# Task to carry out
The listing below holds a line with "scene.camera, scene.frame_end = cam, frame(seconds)" and a later line with "curve.update()". Write out those two lines and every line between them, exactly, and nothing else.

# Records with scene code
********

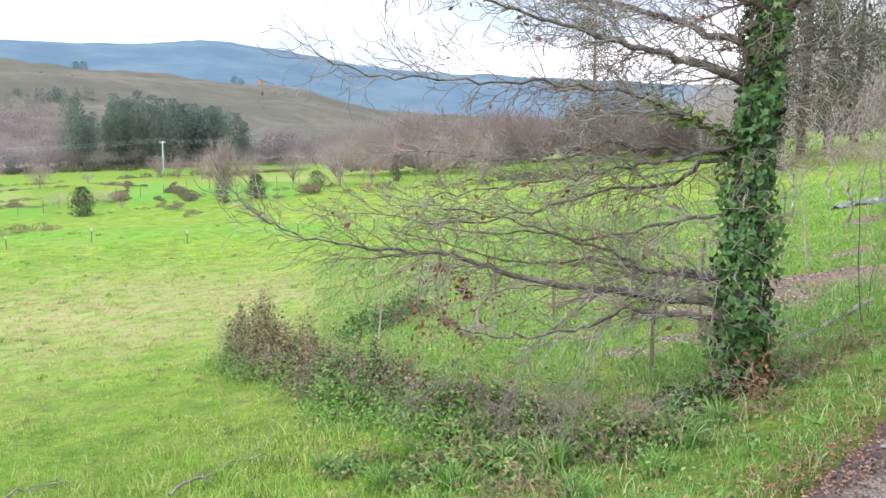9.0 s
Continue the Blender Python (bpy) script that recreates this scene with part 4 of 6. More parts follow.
def bramble(name, label, blobs, leaves, canes, material, seed, leaf=(0.05, 0.10), extra=None, group="", category="shrub", cane_mat=BARK_TWIG, cane_len=(0.5, 1.4), second=None, shape=LEAF):
    """A thicket: arching canes and leaves over several overlapping humps (x, y, radius, height)."""
    rng = np.random.default_rng(seed)
    blobs = np.array(blobs, dtype=float)
    base = np.array((blobs[0, 0], blobs[0, 1], float(land(blobs[0, 0], blobs[0, 1]))))
    ob = thing(name, base, label, category, group)

    def points(n, lo=0.5, hi=1.05, clumped=True):
        p, d = shell(int(n * 1.6) if clumped else n, lo, hi)
        if clumped:
            q = waves(p[:, 0] + 0.6 * p[:, 2], p[:, 1] + 1.3 * p[:, 2], 0.42, seed + 3) + 0.6 * waves(p[:, 0] - p[:, 2], p[:, 1] + p[:, 2], 0.17, seed + 6)
            k = np.argsort(-(q + rng.normal(0, 0.3, len(p))))[:n]
            p, d = p[k], d[k]
        return p, d

    def shell(n, lo, hi):
        w = blobs[:, 2] * blobs[:, 3]
        k = rng.choice(len(blobs), n, p=w / w.sum())
        d = rng.normal(0, 1, (n, 3))
        d[:, 2] = np.abs(d[:, 2])
        d /= np.linalg.norm(d, axis=1)[:, None]
        s = rng.uniform(lo, hi, n) * (1 + 0.25 * waves(blobs[k, 0] + d[:, 0] * 1.7, blobs[k, 1] + d[:, 1] * 1.7 + d[:, 2], 0.9, seed))
        x = blobs[k, 0] + d[:, 0] * blobs[k, 2] * s
        y = blobs[k, 1] + d[:, 1] * blobs[k, 2] * s
        return np.stack([x, y, land(x, y) + d[:, 2] * blobs[k, 3] * s], 1), d

    lines = []
    pts, way = points(canes, 0.2, 0.8, False)
    for p, w in zip(pts, way):
        grow(rng, p, w + (rng.normal(0, 0.7), rng.normal(0, 0.7), 0.45), rng.uniform(*cane_len), 0.0045, 1, lines, 0.8, 3, -0.55, 0.3, min_r=0.002)
    v, f = tubes(lines, 5, 3, base)
    solid("cane_tangle", v, f, cane_mat, ob, "thorny brown canes", True, "stuff")
    pts, way = points(leaves)
    v, f = spots(*shape, pts - base, rng.uniform(*leaf, leaves), rng, ways=way + rng.normal(0, 0.6, way.shape) + (0, 0, 0.4))
    solid("foliage", v, f, material, ob, "", False, "stuff")
    if second:
        mat, n, label2 = second
        pts, way = points(n, 0.6, 1.1)
        v, f = spots(*shape, pts - base, rng.uniform(*leaf, n) * 1.1, rng, ways=way + rng.normal(0, 0.7, way.shape) + (0, 0, 0.4))
        solid("mixed_foliage", v, f, mat, ob, label2, False, "stuff")
    if extra:
        mat, n, size, label2 = extra
        pts, way = points(n, 0.85, 1.1)
        v, f = spots(*OAK_LEAF, pts - base, rng.uniform(*size, n), rng)
        solid("autumn_leaves", v, f, mat, ob, label2, False, "stuff")
    return ob


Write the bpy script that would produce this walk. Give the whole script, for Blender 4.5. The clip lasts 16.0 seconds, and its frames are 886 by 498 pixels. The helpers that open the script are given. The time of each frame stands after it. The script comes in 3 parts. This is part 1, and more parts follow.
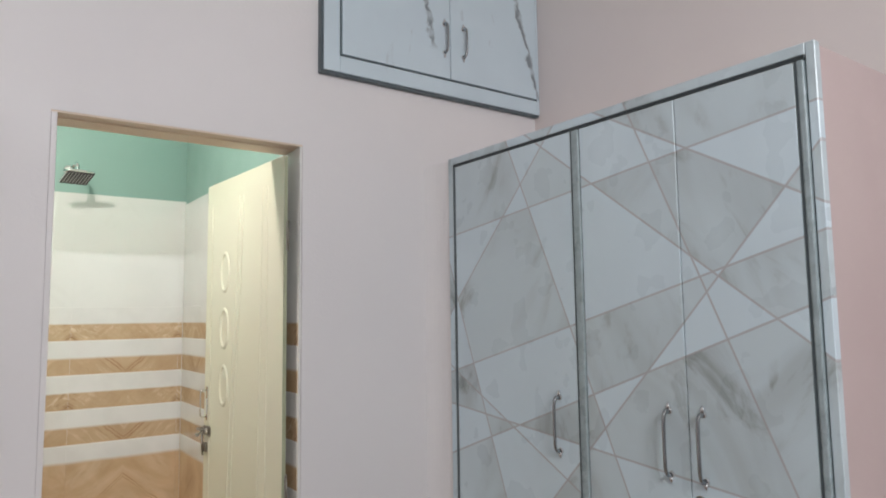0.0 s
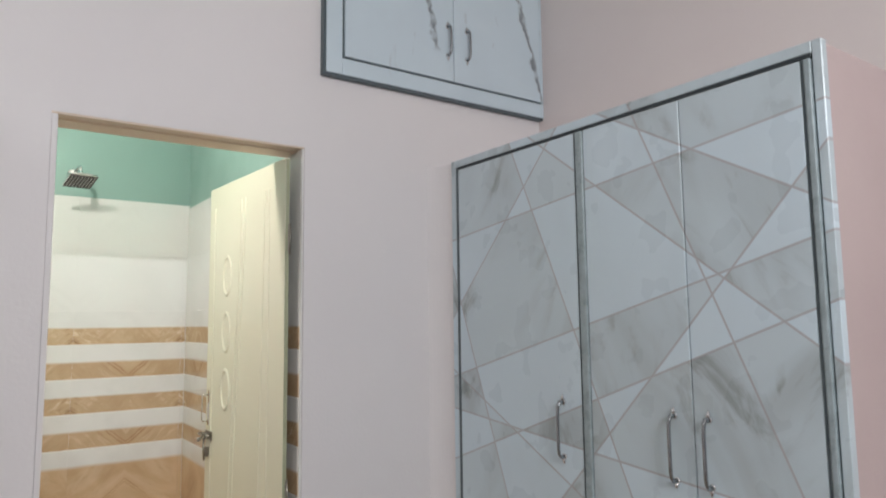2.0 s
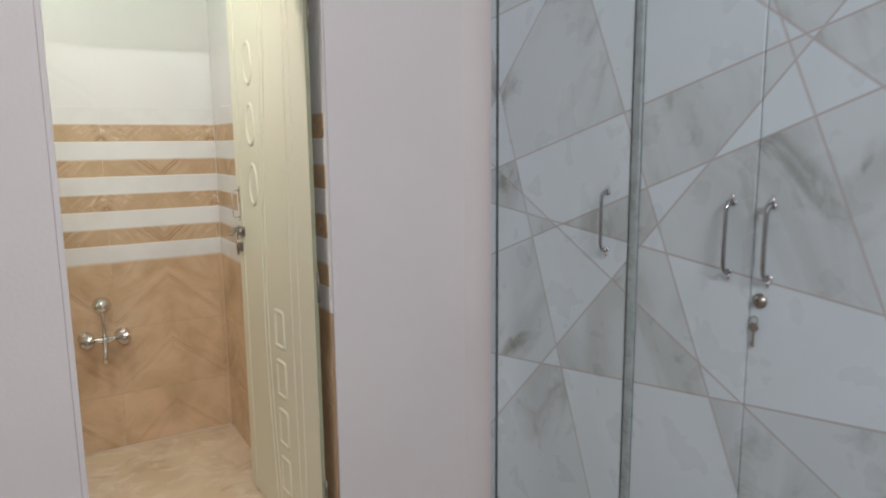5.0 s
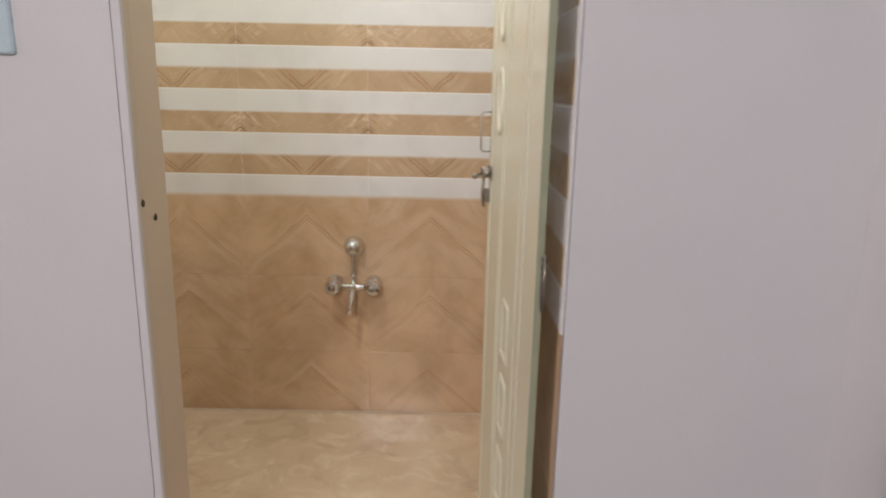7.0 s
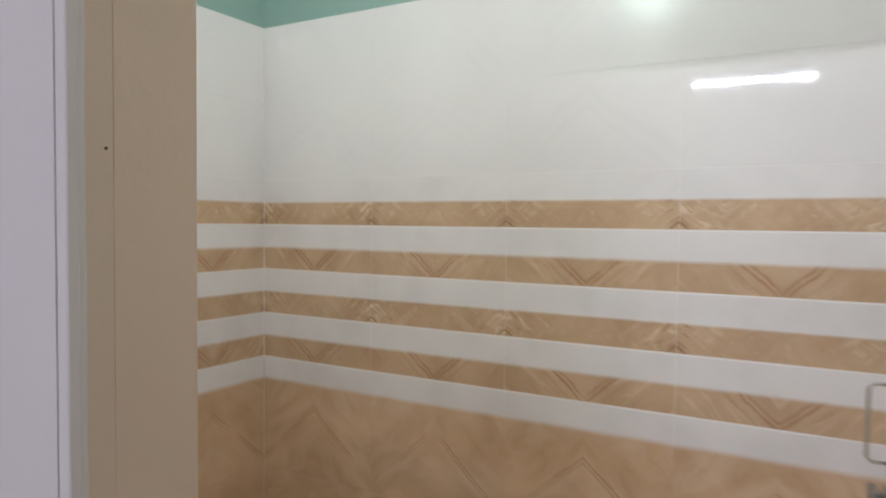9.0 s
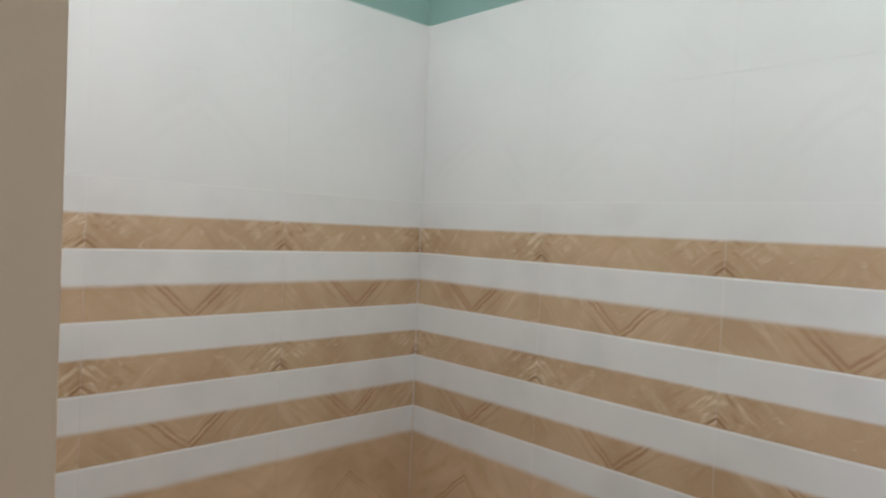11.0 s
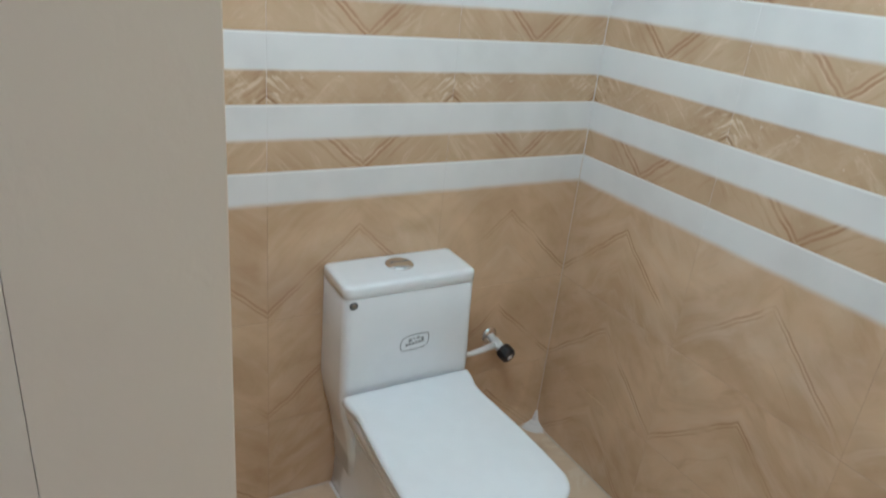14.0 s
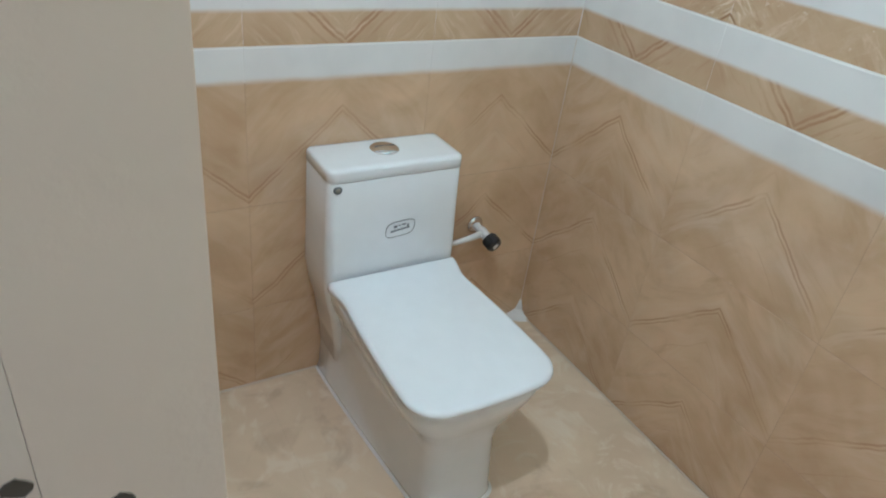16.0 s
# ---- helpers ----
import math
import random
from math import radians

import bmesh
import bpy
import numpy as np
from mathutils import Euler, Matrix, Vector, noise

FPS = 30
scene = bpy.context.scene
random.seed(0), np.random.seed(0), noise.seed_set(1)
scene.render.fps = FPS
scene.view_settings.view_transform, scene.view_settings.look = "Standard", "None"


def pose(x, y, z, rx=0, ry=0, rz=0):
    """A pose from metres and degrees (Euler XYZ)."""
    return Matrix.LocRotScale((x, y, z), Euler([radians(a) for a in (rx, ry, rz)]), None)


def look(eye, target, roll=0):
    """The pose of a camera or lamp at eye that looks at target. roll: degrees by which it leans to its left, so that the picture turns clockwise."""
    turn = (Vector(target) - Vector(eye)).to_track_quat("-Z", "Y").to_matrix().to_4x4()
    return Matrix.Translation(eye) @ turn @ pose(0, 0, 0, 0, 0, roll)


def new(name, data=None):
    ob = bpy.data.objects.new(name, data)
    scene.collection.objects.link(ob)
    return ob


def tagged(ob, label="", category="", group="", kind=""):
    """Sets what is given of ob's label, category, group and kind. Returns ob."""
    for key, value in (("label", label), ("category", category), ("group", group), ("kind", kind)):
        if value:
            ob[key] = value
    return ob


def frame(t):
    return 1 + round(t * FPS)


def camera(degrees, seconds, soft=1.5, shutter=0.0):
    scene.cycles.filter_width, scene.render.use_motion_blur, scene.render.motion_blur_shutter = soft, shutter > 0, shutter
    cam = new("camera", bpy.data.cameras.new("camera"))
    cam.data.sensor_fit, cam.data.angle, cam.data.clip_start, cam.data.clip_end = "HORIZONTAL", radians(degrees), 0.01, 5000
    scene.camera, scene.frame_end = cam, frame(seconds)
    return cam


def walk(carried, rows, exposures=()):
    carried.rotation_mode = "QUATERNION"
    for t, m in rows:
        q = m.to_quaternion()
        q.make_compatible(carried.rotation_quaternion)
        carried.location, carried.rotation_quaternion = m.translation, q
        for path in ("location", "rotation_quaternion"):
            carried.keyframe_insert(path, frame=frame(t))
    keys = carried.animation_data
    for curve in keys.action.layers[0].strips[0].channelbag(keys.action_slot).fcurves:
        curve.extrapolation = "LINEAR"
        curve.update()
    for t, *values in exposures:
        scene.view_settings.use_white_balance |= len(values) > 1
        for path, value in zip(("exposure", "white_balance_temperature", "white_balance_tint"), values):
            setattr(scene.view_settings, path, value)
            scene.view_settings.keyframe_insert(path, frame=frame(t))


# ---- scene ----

********

# Solved exercise
    scene.camera, scene.frame_end = cam, frame(seconds)
    return cam


def walk(carried, rows, exposures=()):
    carried.rotation_mode = "QUATERNION"
    for t, m in rows:
        q = m.to_quaternion()
        q.make_compatible(carried.rotation_quaternion)
        carried.location, carried.rotation_quaternion = m.translation, q
        for path in ("location", "rotation_quaternion"):
            carried.keyframe_insert(path, frame=frame(t))
    keys = carried.animation_data
    for curve in keys.action.layers[0].strips[0].channelbag(keys.action_slot).fcurves:
        curve.extrapolation = "LINEAR"
        curve.update()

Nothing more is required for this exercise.